Voice Magazine / Stories / 2017 Spring / Kevin Marshall
Kevin Marshall

Kevin Marshall

I am encouraged and comforted each day as I stroll about our diverse, yet integrated landscapes of academic life at the University of La Verne.

I am encouraged and comforted each day as I stroll about our diverse, yet integrated landscapes of academic life at the University of La Verne. Each week reminds me that the work we do is important and relevant to the future. For this, I am blessed.

It is inspiring to witness our students share and live our mission. When we live and breathe our underlying values of life-long learning, ethical reasoning and decision-making, diversity and inclusivity, and community and civic engagement, we create experiences vibrating with educational magic and growth.

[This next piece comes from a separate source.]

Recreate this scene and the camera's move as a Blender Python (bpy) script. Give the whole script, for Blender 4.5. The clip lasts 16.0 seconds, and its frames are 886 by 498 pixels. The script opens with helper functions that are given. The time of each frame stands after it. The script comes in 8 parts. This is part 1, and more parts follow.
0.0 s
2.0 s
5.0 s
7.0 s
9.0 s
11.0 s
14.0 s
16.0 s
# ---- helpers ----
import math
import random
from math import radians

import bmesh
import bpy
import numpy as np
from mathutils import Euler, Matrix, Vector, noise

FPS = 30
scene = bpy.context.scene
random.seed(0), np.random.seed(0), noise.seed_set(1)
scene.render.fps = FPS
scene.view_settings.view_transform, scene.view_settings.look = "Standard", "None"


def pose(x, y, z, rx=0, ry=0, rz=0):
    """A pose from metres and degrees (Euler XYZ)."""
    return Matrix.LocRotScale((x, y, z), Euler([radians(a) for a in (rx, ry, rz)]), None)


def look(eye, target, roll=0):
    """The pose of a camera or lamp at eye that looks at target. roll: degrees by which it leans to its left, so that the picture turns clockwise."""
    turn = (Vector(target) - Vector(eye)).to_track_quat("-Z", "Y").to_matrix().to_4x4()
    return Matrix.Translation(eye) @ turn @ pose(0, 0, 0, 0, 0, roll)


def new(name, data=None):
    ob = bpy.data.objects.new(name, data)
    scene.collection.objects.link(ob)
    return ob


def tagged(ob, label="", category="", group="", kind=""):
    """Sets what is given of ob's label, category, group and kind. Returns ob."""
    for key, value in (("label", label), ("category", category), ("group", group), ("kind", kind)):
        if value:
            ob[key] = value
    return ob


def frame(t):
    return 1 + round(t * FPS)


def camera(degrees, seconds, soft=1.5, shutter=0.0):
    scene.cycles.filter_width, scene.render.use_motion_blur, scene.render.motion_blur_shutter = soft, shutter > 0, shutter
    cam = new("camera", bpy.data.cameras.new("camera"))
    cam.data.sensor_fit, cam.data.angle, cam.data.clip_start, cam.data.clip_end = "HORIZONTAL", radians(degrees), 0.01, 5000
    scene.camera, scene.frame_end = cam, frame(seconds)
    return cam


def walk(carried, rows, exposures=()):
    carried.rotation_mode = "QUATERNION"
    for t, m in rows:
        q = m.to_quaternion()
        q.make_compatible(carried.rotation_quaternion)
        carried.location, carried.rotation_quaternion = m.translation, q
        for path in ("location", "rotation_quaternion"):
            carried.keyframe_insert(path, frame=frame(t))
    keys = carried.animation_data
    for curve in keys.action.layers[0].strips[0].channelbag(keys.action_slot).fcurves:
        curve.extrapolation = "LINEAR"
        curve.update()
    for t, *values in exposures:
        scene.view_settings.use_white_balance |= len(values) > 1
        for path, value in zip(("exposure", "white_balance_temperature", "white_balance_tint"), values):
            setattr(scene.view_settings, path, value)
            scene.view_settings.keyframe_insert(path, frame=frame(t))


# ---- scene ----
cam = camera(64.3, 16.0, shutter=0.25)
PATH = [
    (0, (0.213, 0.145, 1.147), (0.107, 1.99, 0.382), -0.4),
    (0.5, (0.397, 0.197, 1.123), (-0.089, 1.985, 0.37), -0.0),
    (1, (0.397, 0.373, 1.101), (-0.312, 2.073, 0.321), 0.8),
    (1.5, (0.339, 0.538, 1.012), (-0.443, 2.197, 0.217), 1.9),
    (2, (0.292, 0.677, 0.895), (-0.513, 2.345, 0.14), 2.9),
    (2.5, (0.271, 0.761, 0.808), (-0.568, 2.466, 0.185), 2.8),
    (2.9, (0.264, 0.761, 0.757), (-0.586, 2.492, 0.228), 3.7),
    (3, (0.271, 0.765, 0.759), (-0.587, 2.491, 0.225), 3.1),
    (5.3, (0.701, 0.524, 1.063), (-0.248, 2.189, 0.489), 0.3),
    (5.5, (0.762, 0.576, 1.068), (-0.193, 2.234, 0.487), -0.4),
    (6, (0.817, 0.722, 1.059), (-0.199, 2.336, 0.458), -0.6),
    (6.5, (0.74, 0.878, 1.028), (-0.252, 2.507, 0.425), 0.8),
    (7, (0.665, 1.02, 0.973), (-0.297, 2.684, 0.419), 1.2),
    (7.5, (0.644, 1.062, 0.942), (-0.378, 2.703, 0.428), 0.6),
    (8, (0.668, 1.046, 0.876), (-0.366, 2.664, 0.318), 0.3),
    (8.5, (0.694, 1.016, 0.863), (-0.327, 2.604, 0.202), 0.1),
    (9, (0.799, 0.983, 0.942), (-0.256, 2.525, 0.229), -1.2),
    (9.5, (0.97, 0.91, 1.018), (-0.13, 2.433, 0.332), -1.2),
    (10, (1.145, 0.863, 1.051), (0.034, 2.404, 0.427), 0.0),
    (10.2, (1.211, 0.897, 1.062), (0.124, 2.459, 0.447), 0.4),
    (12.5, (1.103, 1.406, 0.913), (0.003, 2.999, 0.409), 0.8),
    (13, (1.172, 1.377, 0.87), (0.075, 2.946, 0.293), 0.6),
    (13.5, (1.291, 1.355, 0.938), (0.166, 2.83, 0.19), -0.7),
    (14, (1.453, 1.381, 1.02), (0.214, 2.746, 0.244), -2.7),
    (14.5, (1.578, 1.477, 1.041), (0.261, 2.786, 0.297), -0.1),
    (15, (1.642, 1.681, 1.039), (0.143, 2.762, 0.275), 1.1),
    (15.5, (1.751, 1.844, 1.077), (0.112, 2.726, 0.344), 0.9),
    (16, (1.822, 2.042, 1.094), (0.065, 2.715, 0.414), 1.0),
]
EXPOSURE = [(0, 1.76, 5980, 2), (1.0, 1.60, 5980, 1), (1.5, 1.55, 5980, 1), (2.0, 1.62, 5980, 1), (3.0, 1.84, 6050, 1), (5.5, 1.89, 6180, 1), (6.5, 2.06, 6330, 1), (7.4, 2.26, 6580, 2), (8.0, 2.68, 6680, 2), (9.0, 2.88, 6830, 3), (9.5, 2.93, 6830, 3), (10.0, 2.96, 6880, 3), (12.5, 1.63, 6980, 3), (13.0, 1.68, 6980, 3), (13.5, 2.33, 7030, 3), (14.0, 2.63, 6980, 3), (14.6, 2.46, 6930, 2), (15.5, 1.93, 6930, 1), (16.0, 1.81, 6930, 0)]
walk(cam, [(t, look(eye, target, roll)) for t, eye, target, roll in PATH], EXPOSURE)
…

These vibrations fuel an impactful La Verne Experience that makes lasting transformational differences.

I have witnessed this as a professor of law, economics, and statistics; as a co-director of the La Verne Experience; and now as an associate dean. And while I could share with you pages of anecdotes, let me share one of my most recent observations that has impressed me with optimism and hope.

Despite the polarization that is plaguing the public discourse and haunting our communities, our students and faculty have found ways of building bridges that nurture the many core values for which our university stands. Twelve College of Law students took the OneJustice Bus to Bakersfield, Calif. on March 7.

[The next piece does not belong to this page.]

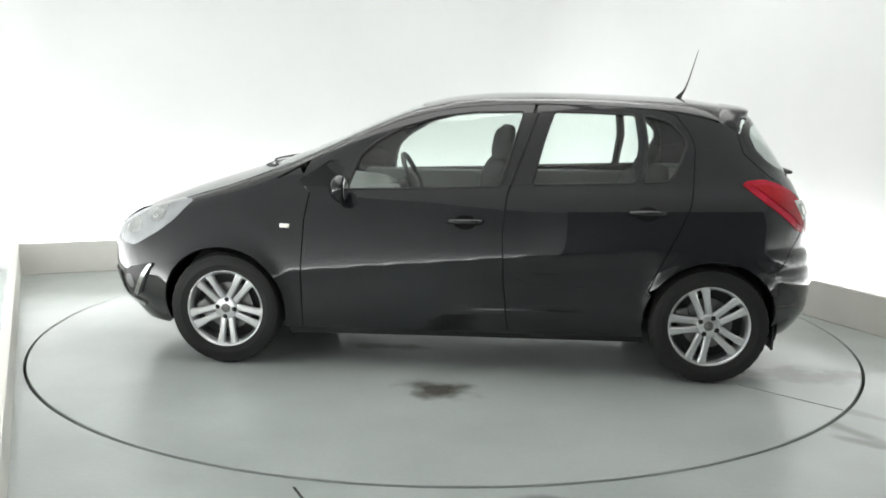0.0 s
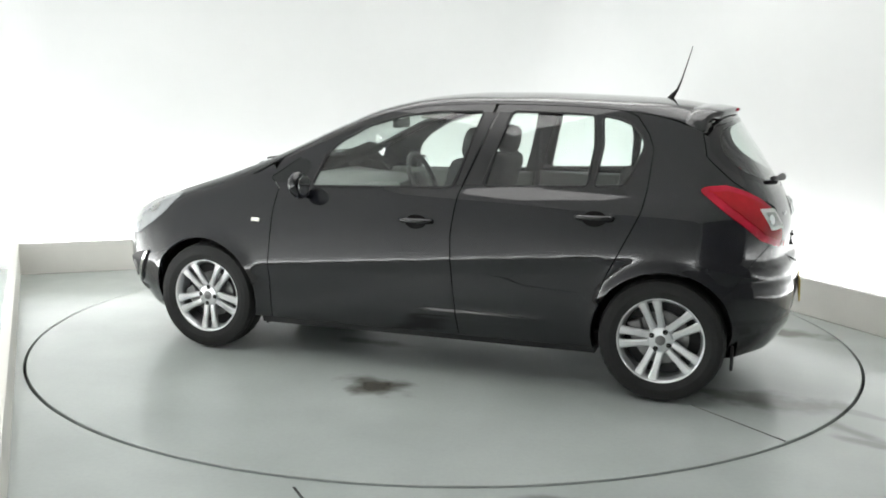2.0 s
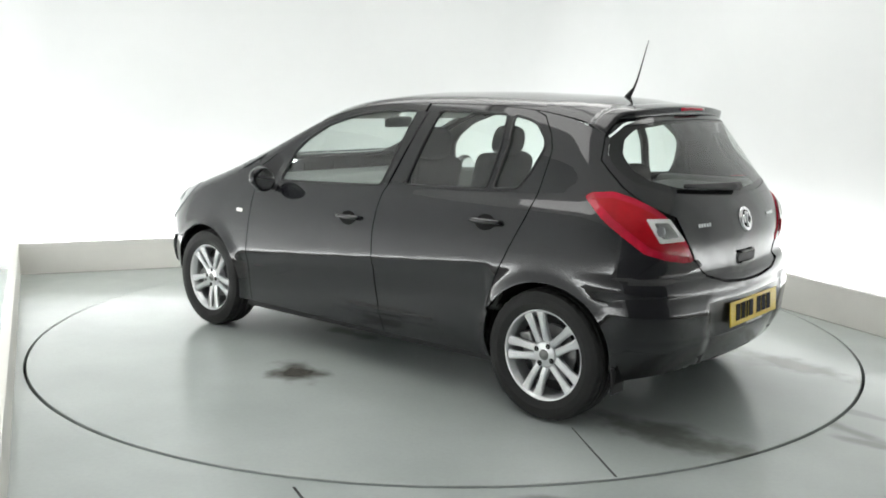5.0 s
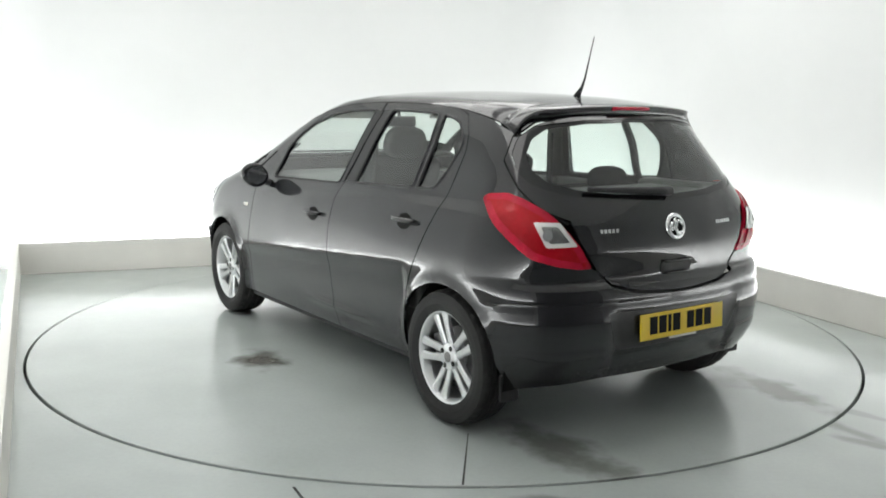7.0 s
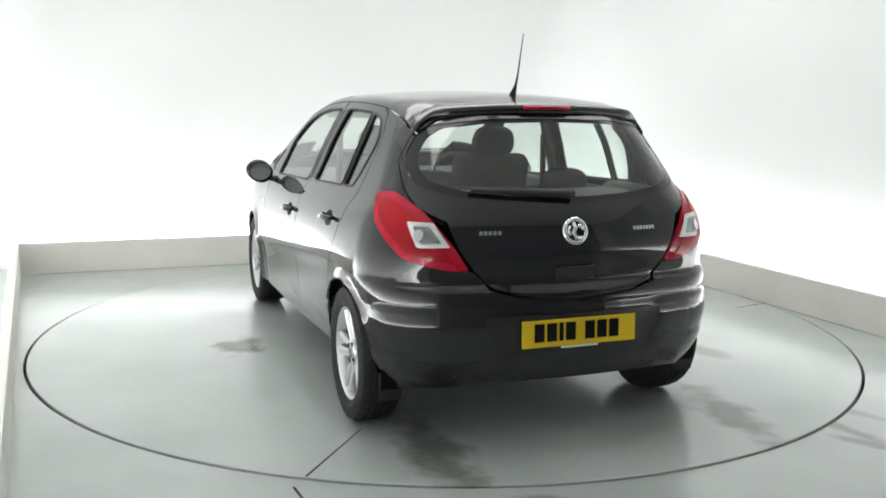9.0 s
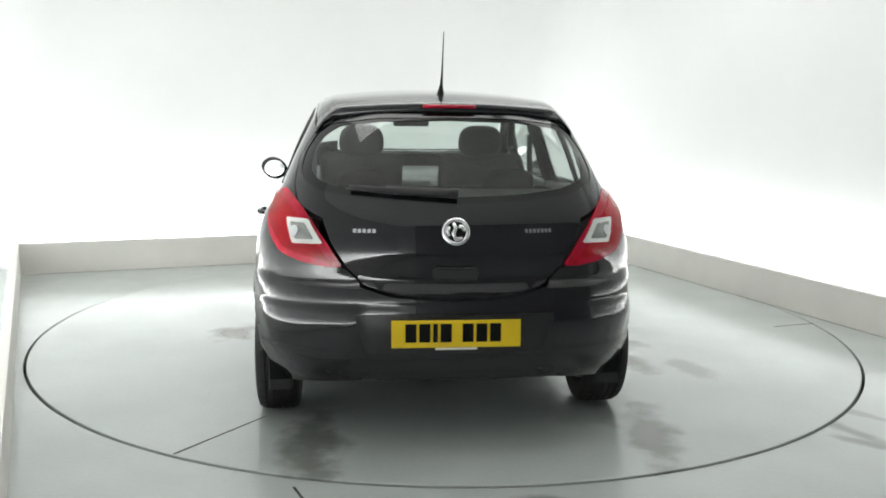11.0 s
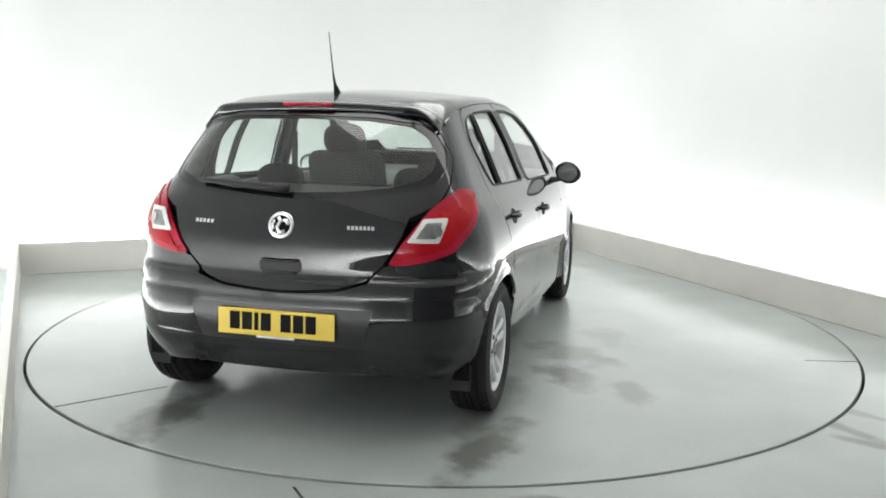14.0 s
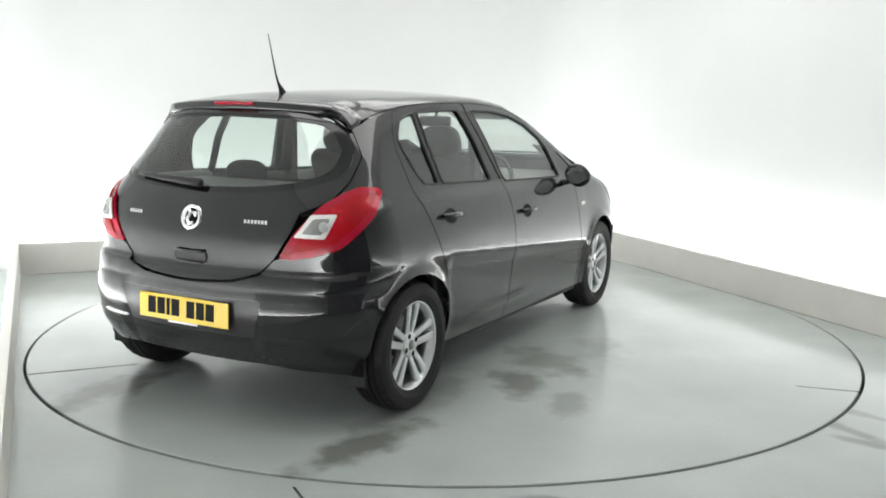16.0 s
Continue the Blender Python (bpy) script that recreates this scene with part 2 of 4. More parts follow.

The OneJustice program, which has been around for more than 30 years, brings attorneys and law student volunteers to rural and isolated areas to set up free legal clinics for low-income Californians. It helps veterans, senior citizens, disabled children, immigrants, and more.

OneJustice shares our mission in that it builds champions of social justice. Our students helped more than 20 disenfranchised residents who sought revisions to their criminal records under California Proposition 47, which reduced non-violent crimes to misdemeanors.

The students returned transformed and empowered. Their shared experience was real and raw. It demonstrated that the rule of law has important implications and consequences; that it can both positively and negatively impact the lives of our fellow citizens; that it can serve and protect; and that it can marginalize and oppress.

Our students came home realizing that the law indeed matters, and within our system of justice, all of our dreams and aspirations are at stake. Perhaps most importantly, they realized that they have the potential and responsibility to make a meaningful difference.

At the University of La Verne, difference making is our legacy. And I am happy to be a part of it.